The days spent scouring the seas for whales to save are long
and dreary. They are followed by a quick debrief, a Quorn burger and an early
night. “There is no time for fun,” says Pira. “This is a campaign.”
For now at least, the campaign seems to be working. Since
they arrived in June there has not been a killing, as in 2011, when their
“Ferocious Isles” campaign helped to ensure a grind-free summer.
Although the whales are not endangered, the activists
believe they should be given protection to ensure they do not become so. But
ultimately their appeal against the grind is an emotional one. “Whales are
graceful, intelligent, socially complex animals,” says Lamya Essemlali, head of
the Sea Shepherd offshore operation. “To kill them in this way for a psychotic,
almost sexual pleasure is not acceptable.”
My conversation with Essemlali is cut short when she
receives news of a pod of whales being tracked close to the shore on the other
side of the islands.
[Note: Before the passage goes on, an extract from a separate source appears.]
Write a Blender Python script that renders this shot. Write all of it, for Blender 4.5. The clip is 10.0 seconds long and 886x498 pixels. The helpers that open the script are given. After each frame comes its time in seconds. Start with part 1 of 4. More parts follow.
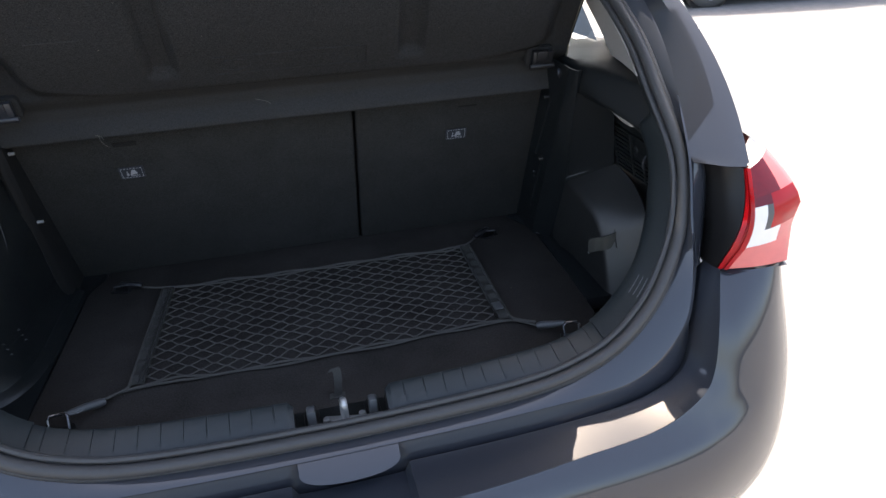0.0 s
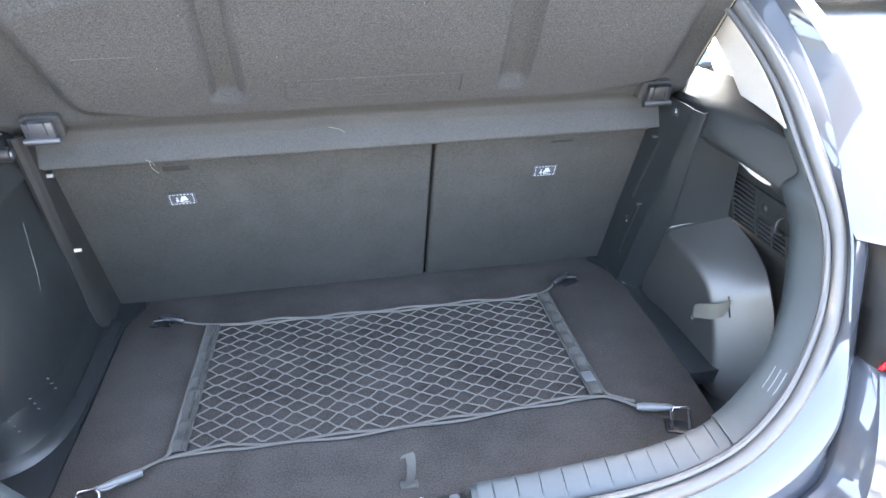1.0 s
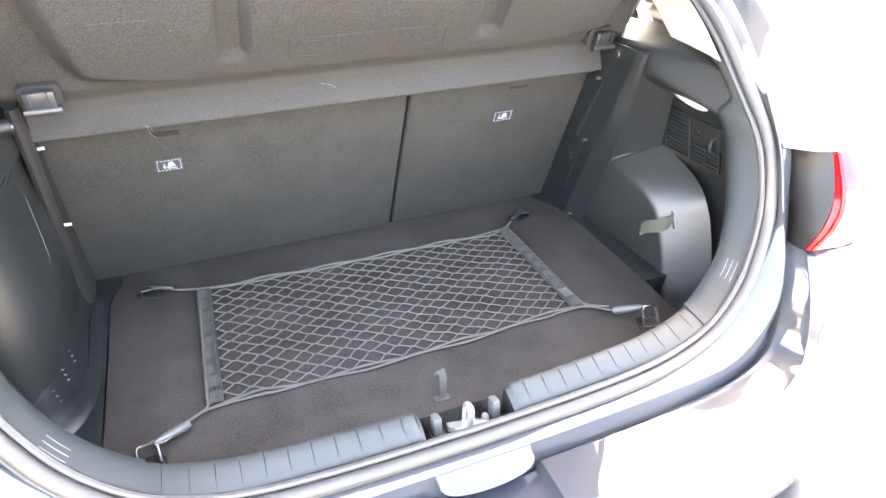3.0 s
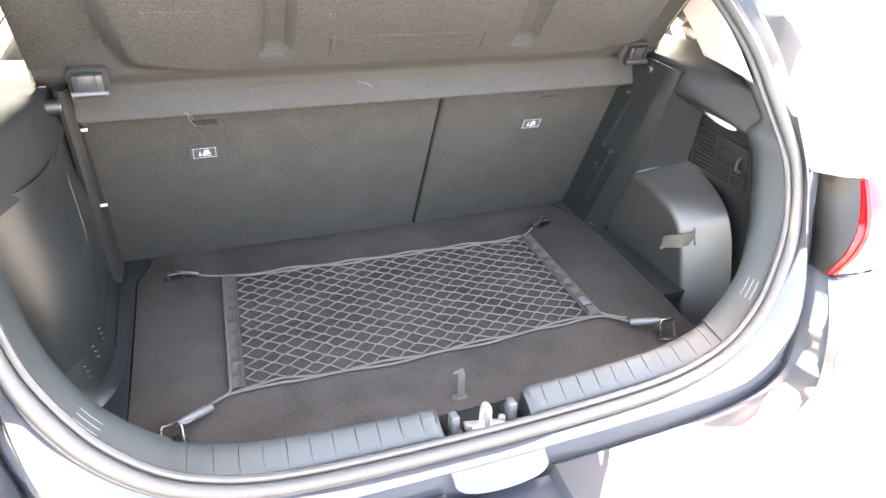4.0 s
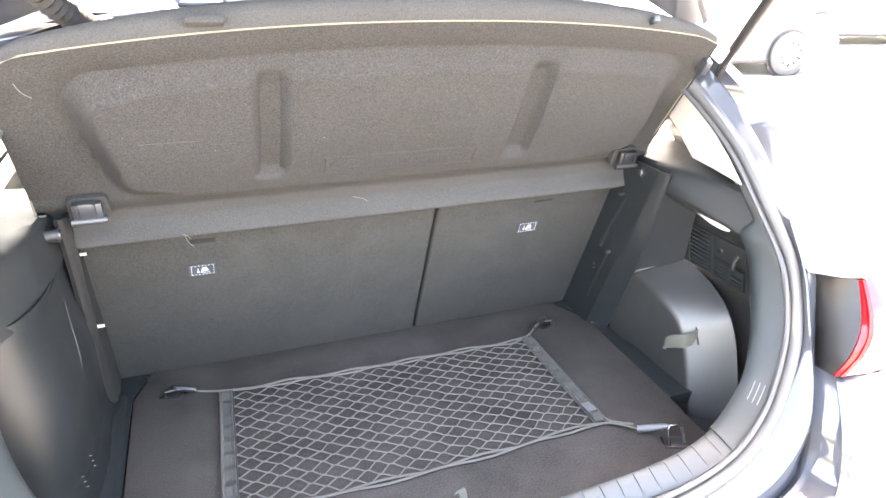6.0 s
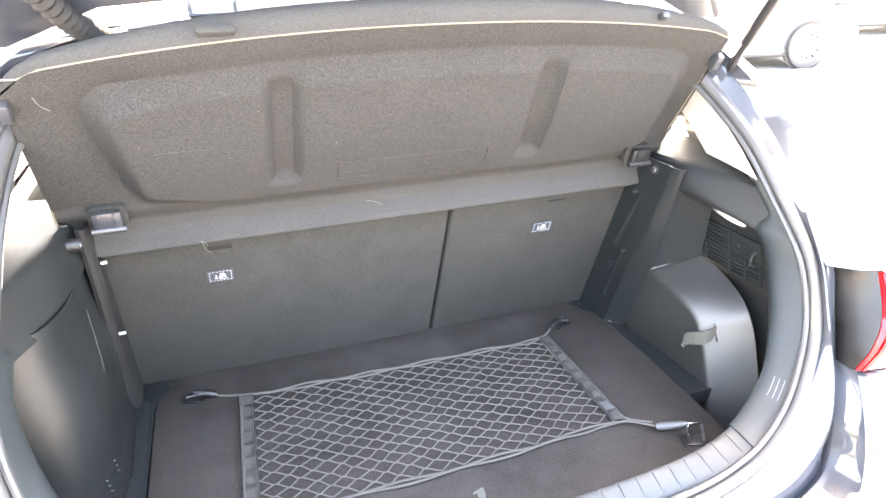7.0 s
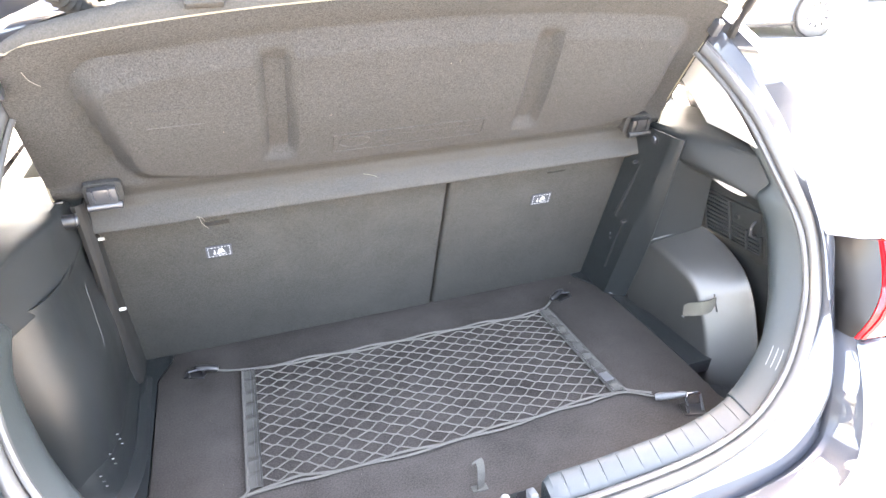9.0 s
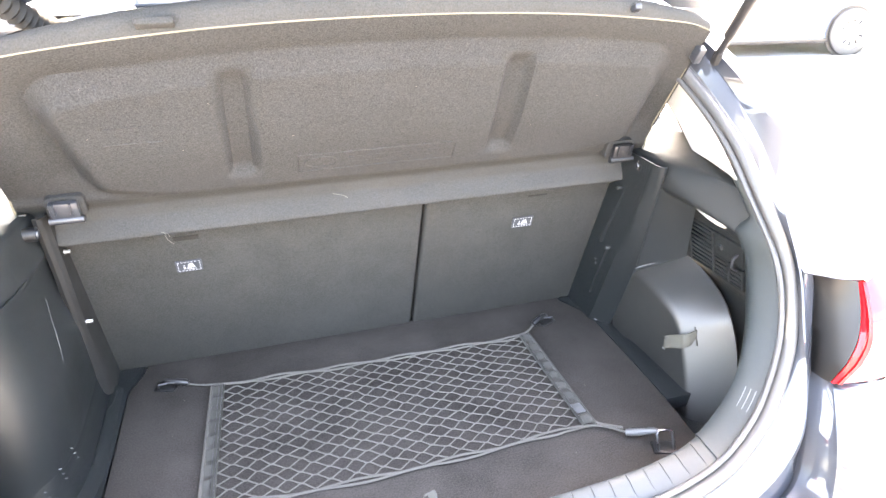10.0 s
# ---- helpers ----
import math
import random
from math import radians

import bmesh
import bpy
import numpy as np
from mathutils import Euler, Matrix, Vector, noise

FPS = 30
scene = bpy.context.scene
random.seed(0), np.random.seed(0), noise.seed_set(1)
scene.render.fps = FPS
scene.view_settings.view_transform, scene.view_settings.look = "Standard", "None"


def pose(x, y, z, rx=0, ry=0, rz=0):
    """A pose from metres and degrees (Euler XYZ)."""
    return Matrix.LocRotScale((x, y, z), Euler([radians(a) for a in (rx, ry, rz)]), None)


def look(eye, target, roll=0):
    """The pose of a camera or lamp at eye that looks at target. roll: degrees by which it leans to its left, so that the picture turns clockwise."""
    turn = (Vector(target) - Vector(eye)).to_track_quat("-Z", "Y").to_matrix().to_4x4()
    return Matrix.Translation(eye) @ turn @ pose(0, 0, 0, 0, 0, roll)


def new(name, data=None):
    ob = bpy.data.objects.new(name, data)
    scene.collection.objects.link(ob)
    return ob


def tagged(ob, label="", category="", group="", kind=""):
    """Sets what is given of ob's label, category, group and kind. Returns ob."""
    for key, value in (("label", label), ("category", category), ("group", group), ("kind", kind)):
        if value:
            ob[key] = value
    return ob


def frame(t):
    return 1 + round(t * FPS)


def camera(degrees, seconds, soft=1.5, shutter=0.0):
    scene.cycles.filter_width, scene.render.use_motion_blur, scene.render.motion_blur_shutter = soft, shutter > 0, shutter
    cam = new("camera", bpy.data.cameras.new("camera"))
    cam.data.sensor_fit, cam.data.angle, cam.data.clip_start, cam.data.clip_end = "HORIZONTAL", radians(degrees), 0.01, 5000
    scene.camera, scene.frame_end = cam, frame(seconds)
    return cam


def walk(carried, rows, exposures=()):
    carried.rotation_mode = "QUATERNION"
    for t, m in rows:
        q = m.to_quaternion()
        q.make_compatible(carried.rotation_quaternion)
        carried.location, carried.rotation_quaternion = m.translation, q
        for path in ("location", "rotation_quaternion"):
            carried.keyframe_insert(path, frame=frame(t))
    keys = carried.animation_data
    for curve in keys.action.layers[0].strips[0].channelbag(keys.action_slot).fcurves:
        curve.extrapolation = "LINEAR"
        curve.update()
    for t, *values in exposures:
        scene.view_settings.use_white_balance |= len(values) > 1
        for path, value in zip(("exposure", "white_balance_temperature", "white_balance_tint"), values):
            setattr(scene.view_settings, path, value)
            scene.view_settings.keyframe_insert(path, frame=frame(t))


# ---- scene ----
cam = camera(67.2, 10.0)
PATH = [
    (0, (-0.018, -0.910, 1.470), (0.380, 0.810, 0.530), -2.6),
    (0.2, (-0.059, -0.885, 1.487), (0.345, 0.840, 0.558), -1.5),
    (0.5, (-0.119, -0.828, 1.488), (0.287, 0.892, 0.549), 0.8),
    (0.8, (-0.096, -0.738, 1.487), (0.275, 1.001, 0.569), 0.1),
    (1, (-0.094, -0.654, 1.493), (0.239, 1.069, 0.534), -0.2),
    (1.2, (-0.124, -0.620, 1.484), (0.182, 1.074, 0.473), -1.0),
    (1.5, (-0.265, -0.596, 1.470), (0.181, 1.041, 0.411), -3.1),
    (1.7, (-0.320, -0.612, 1.462), (0.176, 0.980, 0.349), -4.9),
    (2, (-0.373, -0.628, 1.471), (0.270, 0.847, 0.283), -0.5),
    (2.3, (-0.385, -0.668, 1.493), (0.340, 0.820, 0.376), 1.2),
    (2.5, (-0.373, -0.682, 1.501), (0.336, 0.857, 0.438), 0.8),
    (2.7, (-0.368, -0.698, 1.499), (0.327, 0.862, 0.454), 0.2),
    (3.8, (-0.409, -0.723, 1.509), (0.262, 0.856, 0.483), 3.2),
    (4, (-0.413, -0.719, 1.509), (0.256, 0.859, 0.477), 3.6),
    (4.5, (-0.400, -0.728, 1.503), (0.249, 0.845, 0.451), 1.5),
    (5, (-0.379, -0.736, 1.528), (0.301, 0.892, 0.587), -0.4),
    (5.2, (-0.385, -0.733, 1.536), (0.326, 0.926, 0.663), 0.3),
    (5.5, (-0.380, -0.722, 1.550), (0.322, 0.959, 0.727), 0.4),
    (6, (-0.384, -0.700, 1.556), (0.298, 0.997, 0.746), 1.4),
    (6.2, (-0.382, -0.703, 1.558), (0.285, 1.000, 0.754), 1.0),
    (7.3, (-0.374, -0.710, 1.556), (0.257, 1.007, 0.752), -0.9),
    (7.5, (-0.370, -0.706, 1.556), (0.265, 1.010, 0.748), -1.1),
    (8, (-0.362, -0.700, 1.554), (0.270, 1.005, 0.720), -0.9),
    (8.5, (-0.361, -0.706, 1.551), (0.254, 0.992, 0.692), -1.3),
    (9, (-0.361, -0.715, 1.549), (0.241, 0.982, 0.681), -1.4),
    (9.5, (-0.344, -0.727, 1.558), (0.233, 0.977, 0.686), -0.6),
    (10, (-0.236, -0.718, 1.568), (0.295, 1.014, 0.719), -0.5),
]
EXPOSURES = [(0, 2.15, 7100, 12), (0.5, 4.05, 7200, 11), (1, 5.30, 7200, 10.5), (1.5, 5.80, 7000, 12), (2, 5.90, 7100, 13), (2.5, 5.65, 8100, 14.5), (4, 5.56, 9400, 16), (5.5, 5.61, 8900, 16), (7.5, 5.88, 8700, 15.5), (9, 5.92, 8700, 15.5), (10, 5.87, 8700, 15.5)]
walk(cam, [(t, look(eye, target, roll)) for t, eye, target, roll in PATH], EXPOSURES)

# ---- world and sun ----
SUN_EL, SUN_AZ = 58.0, 8.0  # degrees: height, and turn from +y towards +x
world = bpy.data.worlds.new("sky")
scene.world = world
world.use_nodes = True
wn = world.node_tree.nodes
sky = wn.new("ShaderNodeTexSky")
sky.sky_type, sky.sun_disc, sky.dust_density = "NISHITA", False, 4.5
sky.sun_elevation, sky.sun_rotation = radians(SUN_EL), radians(SUN_AZ)
wn["Background"].inputs["Strength"].default_value = 0.15
world.node_tree.links.new(sky.outputs["Color"], wn["Background"].inputs["Color"])
sun = new("sun", bpy.data.lights.new("sun", "SUN"))
sun.data.energy, sun.data.angle, sun.data.color = 2.6, radians(0.55), (1.0, 0.97, 0.93)
toward = Vector((math.sin(radians(SUN_AZ)) * math.cos(radians(SUN_EL)), math.cos(radians(SUN_AZ)) * math.cos(radians(SUN_EL)), math.sin(radians(SUN_EL))))
sun.matrix_world = look(toward * 30, (0, 0, 0))


# ---- materials ----
def material(name, color, rough=0.5, metal=0.0, spread=0.15, scale=60.0, big=4.0, blotch=0.5, bump=0.0, bump_scale=400.0, coat=0.0, spec=0.5, sheen=0.0, coat_ior=1.5):
    """A procedural surface: a base colour varied at two scales, with fine relief."""
    mat = bpy.data.materials.new(name)
    mat.use_nodes = True
    n, link = mat.node_tree.nodes, mat.node_tree.links.new
    bsdf = n["Principled BSDF"]
    bsdf.inputs["Metallic"].default_value = metal
    bsdf.inputs["Coat Weight"].default_value = coat
    bsdf.inputs["Coat IOR"].default_value = coat_ior
    bsdf.inputs["Coat Roughness"].default_value = 0.03
    bsdf.inputs["Specular IOR Level"].default_value = spec
    bsdf.inputs["Sheen Weight"].default_value = sheen
    co = n.new("ShaderNodeTexCoord")
    fine, wide = n.new("ShaderNodeTexNoise"), n.new("ShaderNodeTexNoise")
    fine.inputs["Scale"].default_value, wide.inputs["Scale"].default_value = scale, big
    fine.inputs["Detail"].default_value, wide.inputs["Detail"].default_value = 6, 5
    both, share = n.new("ShaderNodeMath"), n.new("ShaderNodeMath")
    both.operation, share.operation = "ADD", "MULTIPLY_ADD"
    share.inputs[1].default_value, share.inputs[2].default_value = blotch, 0.5 - 0.5 * blotch
    ramp = n.new("ShaderNodeMapRange")
    ramp.inputs["From Min"].default_value, ramp.inputs["From Max"].default_value = 0.6, 1.4
    ramp.inputs["To Min"].default_value, ramp.inputs["To Max"].default_value = 1 - spread, 1 + spread
    mix = n.new("ShaderNodeVectorMath")
    mix.operation = "SCALE"
    mix.inputs[0].default_value = color[:3]
    for tex in (fine, wide):
        link(co.outputs["Object"], tex.inputs["Vector"])
    link(fine.outputs["Fac"], both.inputs[0])
    link(wide.outputs["Fac"], share.inputs[0])
    link(share.outputs[0], both.inputs[1])
    link(both.outputs[0], ramp.inputs["Value"])
    link(ramp.outputs[0], mix.inputs["Scale"])
    link(mix.outputs[0], bsdf.inputs["Base Color"])
    rr = n.new("ShaderNodeMapRange")
    rr.inputs["To Min"].default_value, rr.inputs["To Max"].default_value = max(0.02, rough - 0.07), min(1, rough + 0.07)
    rr.inputs["From Min"].default_value, rr.inputs["From Max"].default_value = 0.3, 0.7
    link(wide.outputs["Fac"], rr.inputs["Value"])
    link(rr.outputs[0], bsdf.inputs["Roughness"])
    if bump:
        relief, tex = n.new("ShaderNodeBump"), n.new("ShaderNodeTexNoise")
        tex.inputs["Scale"].default_value, tex.inputs["Detail"].default_value = bump_scale, 3
        relief.inputs["Strength"].default_value, relief.inputs["Distance"].default_value = bump, 0.002
        link(co.outputs["Object"], tex.inputs["Vector"])
        link(tex.outputs["Fac"], relief.inputs["Height"])
        link(relief.outputs[0], bsdf.inputs["Normal"])
    return mat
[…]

We pile into a four-wheel-drive car and hurtle at
terrifying speed through pounding rain to get to the action along the narrow
and winding island roads.
The conditions are so appalling that the Faroese have
decided the seas are too rough to attempt a grind. But Essemlali and her boat
crew are determined to drive the whales out to sea anyway, to ensure their safety.
So we jump on board two tiny aluminium speedboats and hurtle
through the seething fjords to find the whales. We do, eventually, and they
decide to push out to sea, perhaps irritated by our buzzing boats, or maybe
just bored with playing in the fjords. We can now go back to shore.
I stagger back onto land and discreetly vomit behind a shed.
The Sea Shepherds are all hugging and crying. Here, on a lonely Nordic pier out
in the deep ocean in a full-blown Atlantic storm, this motley collection of
international misfits have won a victory.
“They may try again tomorrow,” says Essemlali. “So we will
be back at 6am. Every day that we need to, we will be back.”